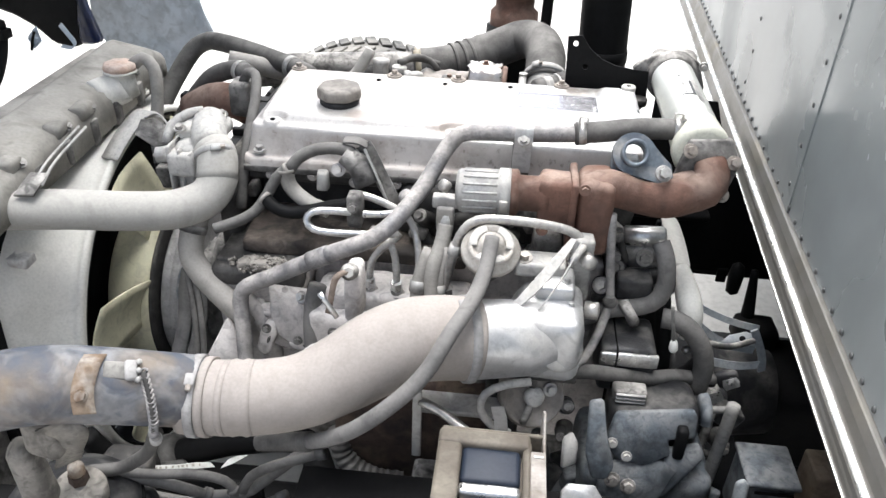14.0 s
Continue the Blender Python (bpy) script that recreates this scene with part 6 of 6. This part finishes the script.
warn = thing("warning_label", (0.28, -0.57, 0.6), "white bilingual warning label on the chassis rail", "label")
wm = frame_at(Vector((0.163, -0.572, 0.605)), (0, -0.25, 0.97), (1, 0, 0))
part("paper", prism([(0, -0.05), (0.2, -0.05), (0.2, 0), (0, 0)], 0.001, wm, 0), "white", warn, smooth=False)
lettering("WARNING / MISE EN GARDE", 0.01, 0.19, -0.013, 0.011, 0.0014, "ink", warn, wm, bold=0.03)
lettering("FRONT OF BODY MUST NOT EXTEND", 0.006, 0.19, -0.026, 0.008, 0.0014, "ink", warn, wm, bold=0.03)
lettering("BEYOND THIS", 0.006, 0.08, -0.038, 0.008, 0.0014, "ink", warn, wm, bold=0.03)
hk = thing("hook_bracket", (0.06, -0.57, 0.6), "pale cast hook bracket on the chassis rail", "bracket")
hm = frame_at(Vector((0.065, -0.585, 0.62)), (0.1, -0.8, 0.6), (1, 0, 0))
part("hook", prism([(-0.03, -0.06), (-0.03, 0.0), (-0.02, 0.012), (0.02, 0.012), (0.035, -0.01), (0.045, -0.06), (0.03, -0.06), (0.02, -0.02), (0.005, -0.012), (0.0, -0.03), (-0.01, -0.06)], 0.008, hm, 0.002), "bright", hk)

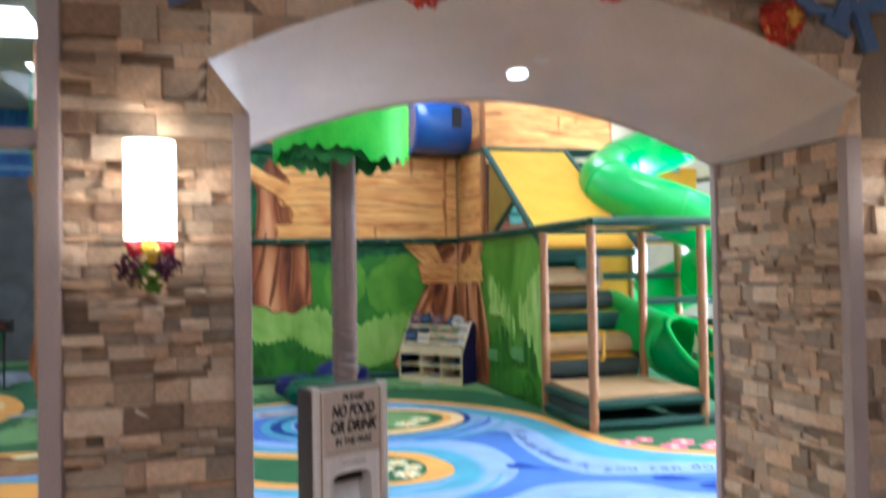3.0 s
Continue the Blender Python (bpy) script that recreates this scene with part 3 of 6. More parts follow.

* **TASK DESCRIPTION**: Output nothing but the number of lines in the data containing the string "scene".

* **EXERCISE OUTPUT**: 2